**Provided information**
__________________________________________________

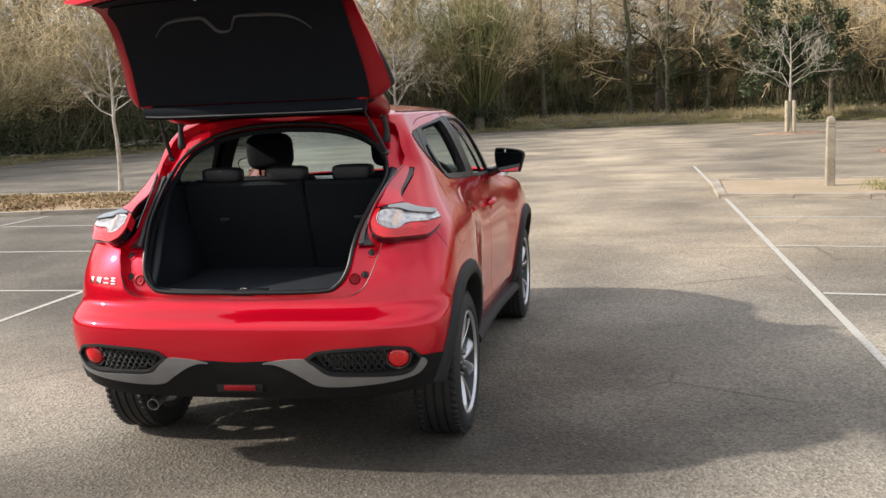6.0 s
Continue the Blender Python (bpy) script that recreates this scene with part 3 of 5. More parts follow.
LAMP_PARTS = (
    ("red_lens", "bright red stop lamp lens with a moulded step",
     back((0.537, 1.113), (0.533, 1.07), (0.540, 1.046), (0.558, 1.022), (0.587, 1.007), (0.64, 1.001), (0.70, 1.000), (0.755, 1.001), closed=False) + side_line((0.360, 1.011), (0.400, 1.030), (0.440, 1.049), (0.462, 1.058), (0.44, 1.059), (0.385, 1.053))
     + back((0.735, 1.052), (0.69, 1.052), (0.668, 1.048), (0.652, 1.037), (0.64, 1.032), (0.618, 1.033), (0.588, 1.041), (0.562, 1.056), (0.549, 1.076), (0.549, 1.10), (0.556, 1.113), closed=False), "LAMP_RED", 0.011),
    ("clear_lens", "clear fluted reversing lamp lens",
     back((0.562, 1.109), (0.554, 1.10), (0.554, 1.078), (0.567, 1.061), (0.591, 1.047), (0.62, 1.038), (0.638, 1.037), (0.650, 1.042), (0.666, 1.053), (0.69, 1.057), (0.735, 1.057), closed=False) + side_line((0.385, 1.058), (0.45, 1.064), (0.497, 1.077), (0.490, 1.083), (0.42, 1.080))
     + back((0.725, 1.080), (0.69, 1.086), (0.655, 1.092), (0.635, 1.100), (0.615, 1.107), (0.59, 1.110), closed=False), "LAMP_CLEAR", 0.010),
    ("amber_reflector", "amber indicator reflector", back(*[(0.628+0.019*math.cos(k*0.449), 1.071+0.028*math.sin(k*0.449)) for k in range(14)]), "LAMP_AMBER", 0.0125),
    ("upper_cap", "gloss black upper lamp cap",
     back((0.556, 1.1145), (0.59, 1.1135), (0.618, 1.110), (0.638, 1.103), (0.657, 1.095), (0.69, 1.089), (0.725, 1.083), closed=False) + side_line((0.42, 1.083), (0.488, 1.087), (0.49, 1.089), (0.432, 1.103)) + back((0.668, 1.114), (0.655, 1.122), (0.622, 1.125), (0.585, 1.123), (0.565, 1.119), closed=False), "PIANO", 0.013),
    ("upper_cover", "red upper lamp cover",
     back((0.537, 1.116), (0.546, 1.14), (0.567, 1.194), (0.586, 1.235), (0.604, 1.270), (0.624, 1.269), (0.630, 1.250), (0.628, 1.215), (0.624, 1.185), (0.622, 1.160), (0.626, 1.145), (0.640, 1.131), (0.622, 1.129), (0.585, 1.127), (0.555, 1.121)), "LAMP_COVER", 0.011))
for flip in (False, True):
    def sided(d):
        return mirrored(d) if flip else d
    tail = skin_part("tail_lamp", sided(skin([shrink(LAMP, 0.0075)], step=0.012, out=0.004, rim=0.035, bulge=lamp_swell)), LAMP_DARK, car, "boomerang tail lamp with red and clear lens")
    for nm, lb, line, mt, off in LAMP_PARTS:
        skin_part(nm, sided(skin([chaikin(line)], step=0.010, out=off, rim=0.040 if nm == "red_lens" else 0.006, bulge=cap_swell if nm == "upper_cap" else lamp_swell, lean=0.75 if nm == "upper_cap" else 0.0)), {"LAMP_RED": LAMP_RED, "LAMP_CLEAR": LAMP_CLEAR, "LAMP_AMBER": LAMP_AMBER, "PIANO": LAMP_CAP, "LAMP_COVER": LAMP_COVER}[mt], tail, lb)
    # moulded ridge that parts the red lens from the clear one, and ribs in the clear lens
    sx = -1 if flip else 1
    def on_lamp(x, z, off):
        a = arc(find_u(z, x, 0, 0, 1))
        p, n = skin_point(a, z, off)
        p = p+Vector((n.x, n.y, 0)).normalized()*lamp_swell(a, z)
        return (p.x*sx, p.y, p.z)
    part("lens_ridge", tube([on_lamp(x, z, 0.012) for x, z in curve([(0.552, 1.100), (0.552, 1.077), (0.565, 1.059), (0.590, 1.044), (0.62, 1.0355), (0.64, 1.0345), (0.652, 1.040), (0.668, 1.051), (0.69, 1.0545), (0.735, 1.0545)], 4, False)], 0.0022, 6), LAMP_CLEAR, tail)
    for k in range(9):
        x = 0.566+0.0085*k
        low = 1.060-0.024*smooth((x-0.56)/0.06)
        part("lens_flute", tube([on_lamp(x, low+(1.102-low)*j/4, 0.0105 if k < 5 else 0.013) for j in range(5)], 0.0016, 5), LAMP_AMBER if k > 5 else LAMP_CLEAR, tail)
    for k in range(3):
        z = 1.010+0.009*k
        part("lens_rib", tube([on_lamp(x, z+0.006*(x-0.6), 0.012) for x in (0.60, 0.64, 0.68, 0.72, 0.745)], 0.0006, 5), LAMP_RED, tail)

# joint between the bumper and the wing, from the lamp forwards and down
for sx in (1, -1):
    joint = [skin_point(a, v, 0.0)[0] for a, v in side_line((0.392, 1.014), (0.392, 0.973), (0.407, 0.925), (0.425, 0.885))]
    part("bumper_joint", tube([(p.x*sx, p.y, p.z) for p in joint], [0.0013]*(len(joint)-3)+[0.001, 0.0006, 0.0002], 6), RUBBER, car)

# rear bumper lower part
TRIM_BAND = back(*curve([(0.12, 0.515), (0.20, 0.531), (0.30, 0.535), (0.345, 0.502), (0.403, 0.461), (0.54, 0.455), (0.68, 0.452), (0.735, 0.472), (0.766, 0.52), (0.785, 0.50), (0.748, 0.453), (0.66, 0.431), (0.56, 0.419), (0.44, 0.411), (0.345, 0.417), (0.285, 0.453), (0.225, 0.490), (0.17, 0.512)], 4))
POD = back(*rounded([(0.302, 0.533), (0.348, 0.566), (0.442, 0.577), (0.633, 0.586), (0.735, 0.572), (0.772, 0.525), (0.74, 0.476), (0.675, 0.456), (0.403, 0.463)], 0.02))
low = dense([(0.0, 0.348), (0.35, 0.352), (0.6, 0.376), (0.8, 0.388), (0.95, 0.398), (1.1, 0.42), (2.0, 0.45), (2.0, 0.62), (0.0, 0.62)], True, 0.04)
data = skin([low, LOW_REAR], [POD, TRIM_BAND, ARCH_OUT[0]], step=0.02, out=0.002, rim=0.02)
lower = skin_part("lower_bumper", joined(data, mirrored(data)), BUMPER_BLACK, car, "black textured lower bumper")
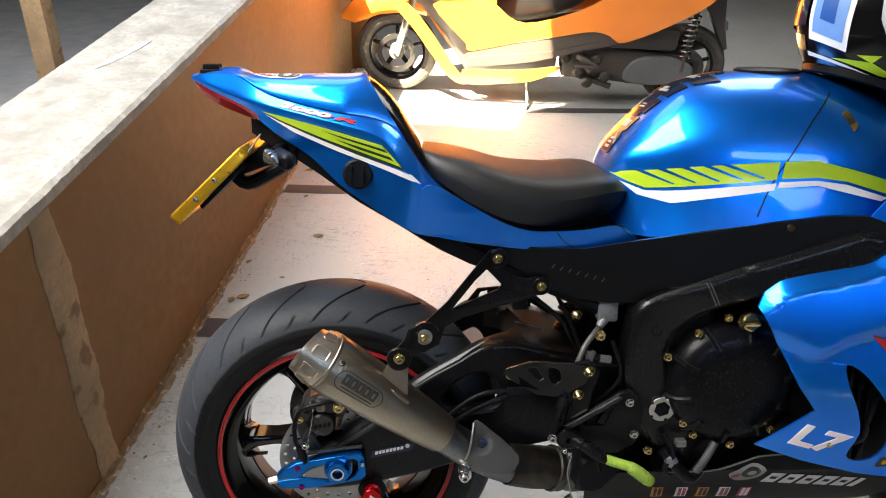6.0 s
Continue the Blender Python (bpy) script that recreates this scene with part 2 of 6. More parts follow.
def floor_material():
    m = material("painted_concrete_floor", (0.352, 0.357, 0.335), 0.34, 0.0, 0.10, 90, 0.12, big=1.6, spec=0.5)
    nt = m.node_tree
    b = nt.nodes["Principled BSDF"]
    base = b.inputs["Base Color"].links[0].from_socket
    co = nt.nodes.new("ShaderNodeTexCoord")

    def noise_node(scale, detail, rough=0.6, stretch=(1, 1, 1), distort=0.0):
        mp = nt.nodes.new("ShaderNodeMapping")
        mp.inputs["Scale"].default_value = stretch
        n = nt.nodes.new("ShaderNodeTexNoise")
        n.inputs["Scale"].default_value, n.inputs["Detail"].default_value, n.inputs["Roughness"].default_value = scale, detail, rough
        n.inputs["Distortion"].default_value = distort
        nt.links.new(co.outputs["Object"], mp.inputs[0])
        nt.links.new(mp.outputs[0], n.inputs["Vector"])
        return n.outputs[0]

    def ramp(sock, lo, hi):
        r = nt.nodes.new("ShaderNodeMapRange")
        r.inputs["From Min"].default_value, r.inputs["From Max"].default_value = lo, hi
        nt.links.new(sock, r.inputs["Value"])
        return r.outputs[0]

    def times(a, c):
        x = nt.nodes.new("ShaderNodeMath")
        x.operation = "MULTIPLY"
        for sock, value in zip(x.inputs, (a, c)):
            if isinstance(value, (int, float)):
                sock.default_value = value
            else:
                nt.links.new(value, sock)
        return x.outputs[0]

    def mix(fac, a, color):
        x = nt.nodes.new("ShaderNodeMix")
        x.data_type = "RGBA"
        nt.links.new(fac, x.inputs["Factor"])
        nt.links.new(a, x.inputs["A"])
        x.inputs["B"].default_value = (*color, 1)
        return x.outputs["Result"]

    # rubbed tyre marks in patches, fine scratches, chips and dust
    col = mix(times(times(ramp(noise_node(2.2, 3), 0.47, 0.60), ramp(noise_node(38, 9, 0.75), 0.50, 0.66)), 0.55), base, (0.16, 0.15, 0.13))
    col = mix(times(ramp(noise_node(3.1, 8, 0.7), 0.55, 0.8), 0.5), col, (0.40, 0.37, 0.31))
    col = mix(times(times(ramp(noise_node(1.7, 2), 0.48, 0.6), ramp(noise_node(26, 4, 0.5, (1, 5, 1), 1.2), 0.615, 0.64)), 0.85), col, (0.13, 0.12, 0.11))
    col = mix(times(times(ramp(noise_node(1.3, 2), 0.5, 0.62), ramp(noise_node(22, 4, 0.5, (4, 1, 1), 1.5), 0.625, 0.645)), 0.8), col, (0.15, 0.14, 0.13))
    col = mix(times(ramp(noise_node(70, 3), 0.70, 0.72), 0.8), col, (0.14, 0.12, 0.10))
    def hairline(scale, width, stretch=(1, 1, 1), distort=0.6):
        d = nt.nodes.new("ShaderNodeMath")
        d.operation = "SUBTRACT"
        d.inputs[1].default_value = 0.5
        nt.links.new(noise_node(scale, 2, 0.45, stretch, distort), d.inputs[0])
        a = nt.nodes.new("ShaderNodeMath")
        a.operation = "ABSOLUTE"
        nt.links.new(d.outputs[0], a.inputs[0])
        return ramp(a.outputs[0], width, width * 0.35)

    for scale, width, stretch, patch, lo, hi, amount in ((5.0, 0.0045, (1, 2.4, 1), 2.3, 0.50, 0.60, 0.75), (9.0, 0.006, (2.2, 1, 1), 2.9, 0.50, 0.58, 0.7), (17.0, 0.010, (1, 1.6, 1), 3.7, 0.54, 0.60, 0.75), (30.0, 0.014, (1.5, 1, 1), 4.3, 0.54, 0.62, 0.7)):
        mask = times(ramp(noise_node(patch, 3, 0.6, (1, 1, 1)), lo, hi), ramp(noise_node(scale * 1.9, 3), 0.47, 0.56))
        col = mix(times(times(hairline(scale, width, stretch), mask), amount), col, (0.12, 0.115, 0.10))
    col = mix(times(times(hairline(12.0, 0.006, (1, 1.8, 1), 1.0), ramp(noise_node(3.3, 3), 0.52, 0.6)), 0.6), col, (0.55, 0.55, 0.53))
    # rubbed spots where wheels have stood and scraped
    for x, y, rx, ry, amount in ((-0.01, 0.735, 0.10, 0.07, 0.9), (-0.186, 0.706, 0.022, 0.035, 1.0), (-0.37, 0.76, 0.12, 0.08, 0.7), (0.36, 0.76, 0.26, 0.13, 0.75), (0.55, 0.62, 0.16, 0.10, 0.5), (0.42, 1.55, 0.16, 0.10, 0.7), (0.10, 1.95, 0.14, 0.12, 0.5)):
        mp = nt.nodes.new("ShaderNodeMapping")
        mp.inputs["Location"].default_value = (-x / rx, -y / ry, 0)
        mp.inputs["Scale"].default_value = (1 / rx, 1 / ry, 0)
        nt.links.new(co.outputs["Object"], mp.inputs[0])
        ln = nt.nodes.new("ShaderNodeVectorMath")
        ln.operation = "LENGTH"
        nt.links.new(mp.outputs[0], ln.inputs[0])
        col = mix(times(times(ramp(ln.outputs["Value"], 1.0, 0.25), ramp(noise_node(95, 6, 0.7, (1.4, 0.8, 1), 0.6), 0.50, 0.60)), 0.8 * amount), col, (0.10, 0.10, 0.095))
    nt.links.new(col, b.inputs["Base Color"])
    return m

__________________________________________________

**Written instruction**
Go back over the listing above and copy exactly the lines that begin at the line with "6. More parts follow." and stop after the line with "return r.outputs[0]"; leave out every other line.

**Answer to this problem**
Continue the Blender Python (bpy) script that recreates this scene with part 2 of 6. More parts follow.
def floor_material():
    m = material("painted_concrete_floor", (0.352, 0.357, 0.335), 0.34, 0.0, 0.10, 90, 0.12, big=1.6, spec=0.5)
    nt = m.node_tree
    b = nt.nodes["Principled BSDF"]
    base = b.inputs["Base Color"].links[0].from_socket
    co = nt.nodes.new("ShaderNodeTexCoord")

    def noise_node(scale, detail, rough=0.6, stretch=(1, 1, 1), distort=0.0):
        mp = nt.nodes.new("ShaderNodeMapping")
        mp.inputs["Scale"].default_value = stretch
        n = nt.nodes.new("ShaderNodeTexNoise")
        n.inputs["Scale"].default_value, n.inputs["Detail"].default_value, n.inputs["Roughness"].default_value = scale, detail, rough
        n.inputs["Distortion"].default_value = distort
        nt.links.new(co.outputs["Object"], mp.inputs[0])
        nt.links.new(mp.outputs[0], n.inputs["Vector"])
        return n.outputs[0]

    def ramp(sock, lo, hi):
        r = nt.nodes.new("ShaderNodeMapRange")
        r.inputs["From Min"].default_value, r.inputs["From Max"].default_value = lo, hi
        nt.links.new(sock, r.inputs["Value"])
        return r.outputs[0]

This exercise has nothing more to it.